The Photographer is R. Paul Firnhaber, a U.S. citizen living full time in Viljandi, Estonia.  Firnhaber is a writer, researcher and photographer and for most of his life has studied the role of art in the sustenance of people, particularly ancient cultures and remaining indigenous people, finally to include the ideologies of the cultures that produced and consumed it.  He has published 14 books, and has had photographic exhibits on five continents, from the Museum of Modern Art in New York to local coffee shops. Burdened with too much education, Firnhaber tries to avoid academic/scholarly pursuits, but gets carried away from time to time, and enjoys every minute of it.



26 August, 2014

On August 26, 2014  a quickly planned concert and exhibit  opened Imagi Gallery in Viljandi.  Drukmo Gyal, a young folk singer / yogini  from Tibet was coming to Estonia to visit the small Buddhist community here. A venue for an informal evening gathering was sought and since Imagi Gallery was essentially "finished" but not yet open, arrangements were made for Drukmo to sing here. An exhibit on Buddhist art had already been planned for a future exhibit, but this seemed a perfect "pre-opening" exhibit / event for Imagi.  Forty five good people came to the concert / exhibit, and the event became a wonderful beginning for this unusual place.  The concert was over in several hours but the exhibit stayed until the 21st of September, much to the delight of both the gallery and the scores of folks who visited during the month it was open.

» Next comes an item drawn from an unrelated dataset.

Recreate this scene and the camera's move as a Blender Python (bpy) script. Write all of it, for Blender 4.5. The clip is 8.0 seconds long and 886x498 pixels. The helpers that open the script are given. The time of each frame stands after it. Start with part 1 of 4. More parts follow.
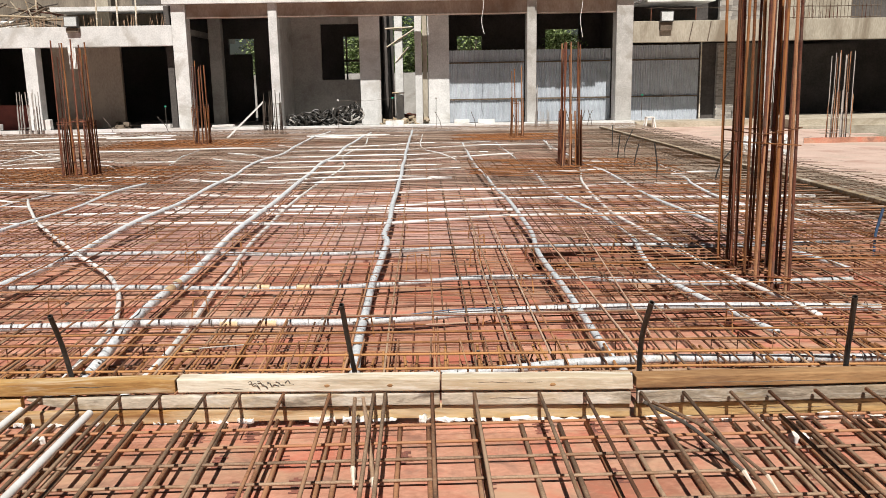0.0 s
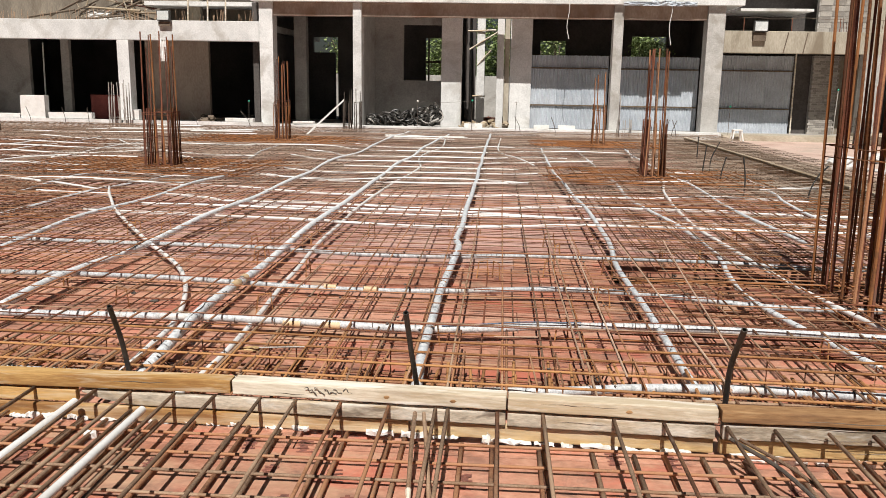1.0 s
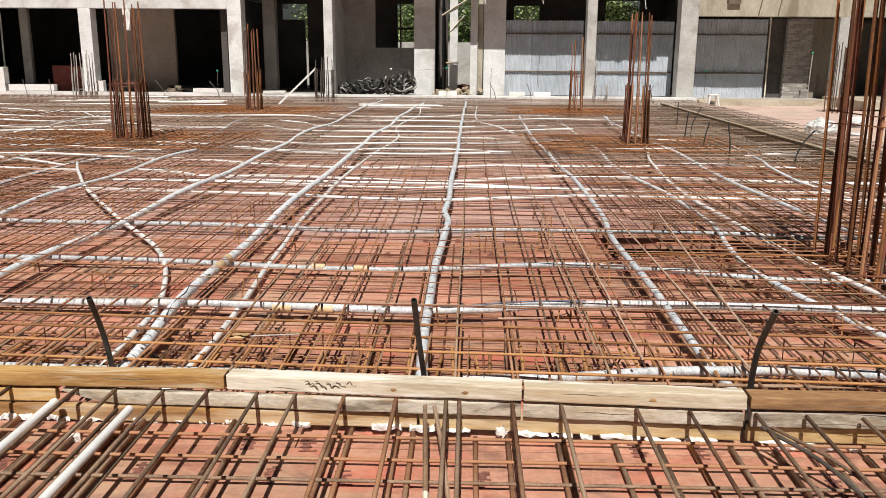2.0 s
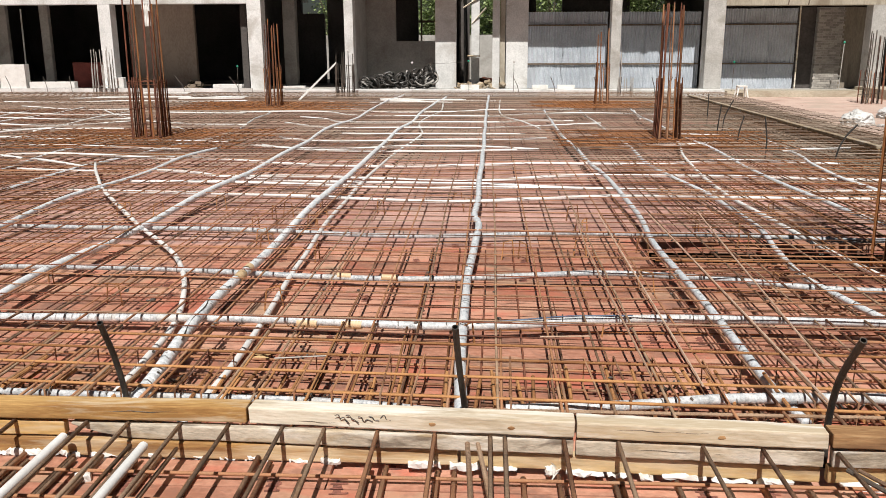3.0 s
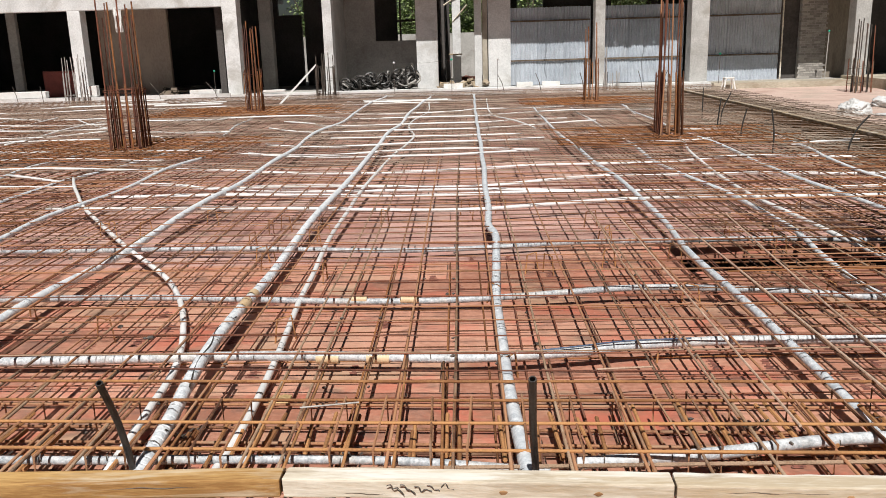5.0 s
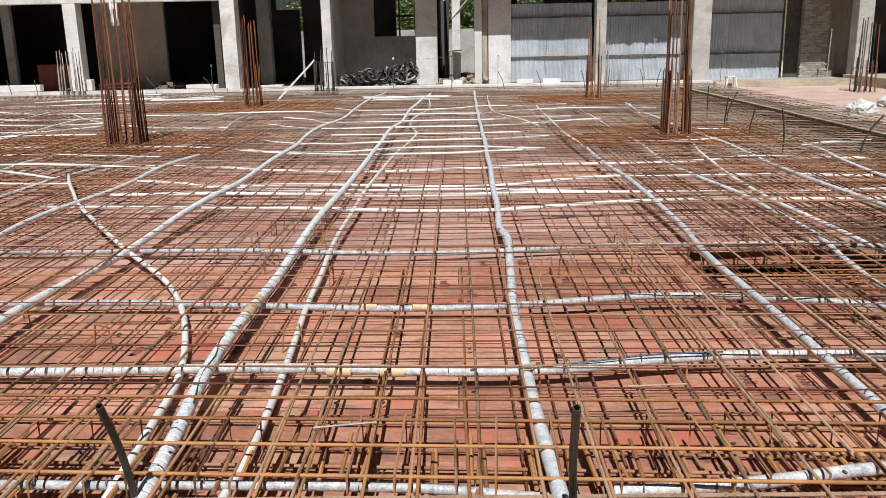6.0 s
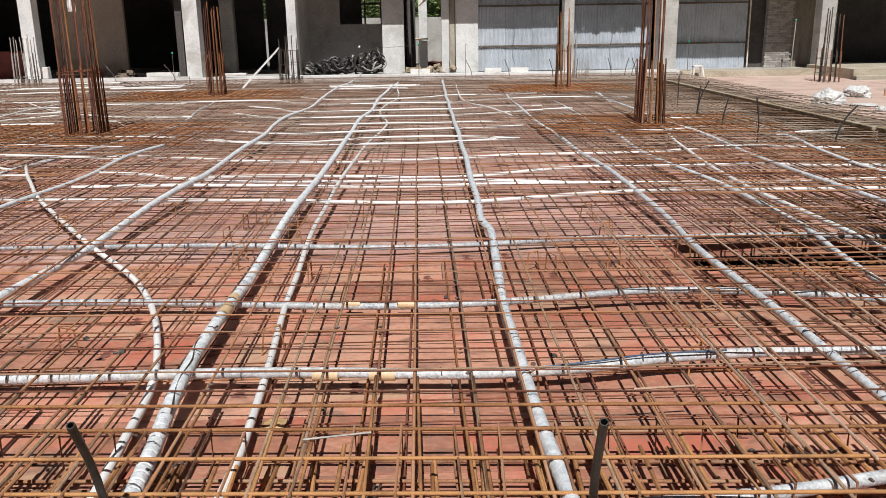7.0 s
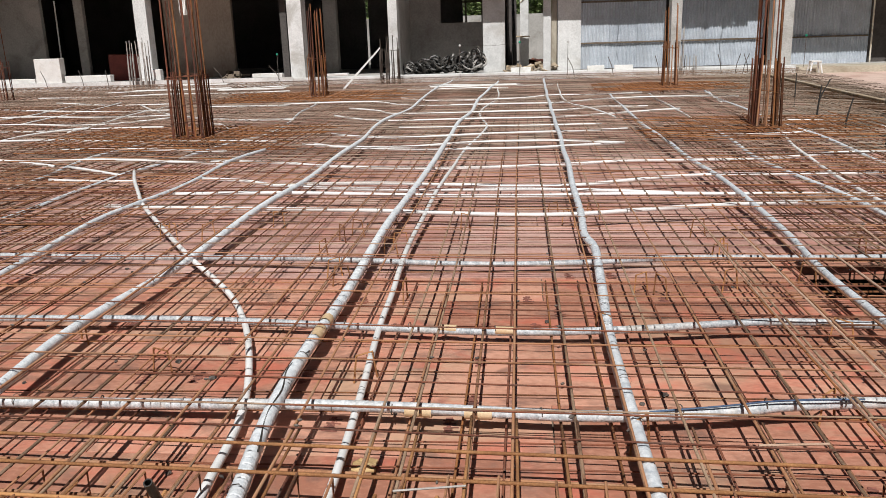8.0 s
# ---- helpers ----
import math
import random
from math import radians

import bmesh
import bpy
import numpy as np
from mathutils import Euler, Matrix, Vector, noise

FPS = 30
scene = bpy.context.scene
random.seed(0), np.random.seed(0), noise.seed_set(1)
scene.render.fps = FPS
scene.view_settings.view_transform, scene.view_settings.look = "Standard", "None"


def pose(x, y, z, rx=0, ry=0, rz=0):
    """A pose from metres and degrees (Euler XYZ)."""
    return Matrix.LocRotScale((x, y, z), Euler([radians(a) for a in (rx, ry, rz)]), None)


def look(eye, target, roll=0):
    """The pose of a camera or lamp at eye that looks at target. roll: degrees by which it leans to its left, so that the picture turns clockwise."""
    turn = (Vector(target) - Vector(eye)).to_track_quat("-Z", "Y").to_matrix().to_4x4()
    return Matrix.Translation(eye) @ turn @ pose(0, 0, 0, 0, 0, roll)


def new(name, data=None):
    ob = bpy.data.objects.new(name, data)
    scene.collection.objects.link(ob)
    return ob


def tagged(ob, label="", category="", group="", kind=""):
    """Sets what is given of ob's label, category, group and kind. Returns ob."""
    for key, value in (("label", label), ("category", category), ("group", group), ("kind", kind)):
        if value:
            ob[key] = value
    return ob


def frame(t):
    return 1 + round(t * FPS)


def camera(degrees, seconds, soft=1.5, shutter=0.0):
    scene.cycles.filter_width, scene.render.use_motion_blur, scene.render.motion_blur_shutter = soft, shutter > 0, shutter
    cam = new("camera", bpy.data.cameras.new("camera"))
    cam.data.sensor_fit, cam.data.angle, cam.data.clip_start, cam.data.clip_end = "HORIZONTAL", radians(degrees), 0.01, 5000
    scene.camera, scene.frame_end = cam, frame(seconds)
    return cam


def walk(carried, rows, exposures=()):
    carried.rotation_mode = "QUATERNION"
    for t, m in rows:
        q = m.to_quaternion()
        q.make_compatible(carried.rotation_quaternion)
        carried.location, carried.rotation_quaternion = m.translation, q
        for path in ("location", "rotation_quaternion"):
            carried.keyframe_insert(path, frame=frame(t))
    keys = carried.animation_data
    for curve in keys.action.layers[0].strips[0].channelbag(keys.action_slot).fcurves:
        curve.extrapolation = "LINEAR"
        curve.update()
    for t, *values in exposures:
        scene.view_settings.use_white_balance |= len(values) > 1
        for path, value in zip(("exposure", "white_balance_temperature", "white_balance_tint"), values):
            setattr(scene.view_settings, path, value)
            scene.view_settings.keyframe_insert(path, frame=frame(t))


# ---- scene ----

The exhibit was presented in a cultural / historical context rather than a religious one.  Buddhism is quite different from India and Nepal to Tibet, or to China. Mongolia, Japan or Indonesia.  This multi-faced character was purposefully presented with art from many countries and complexions of Buddhism.  The presentation was curated from the personal collection of the gallery master, R. Paul Firnhaber, who gathered the art and artifacts while working in east Asian countries.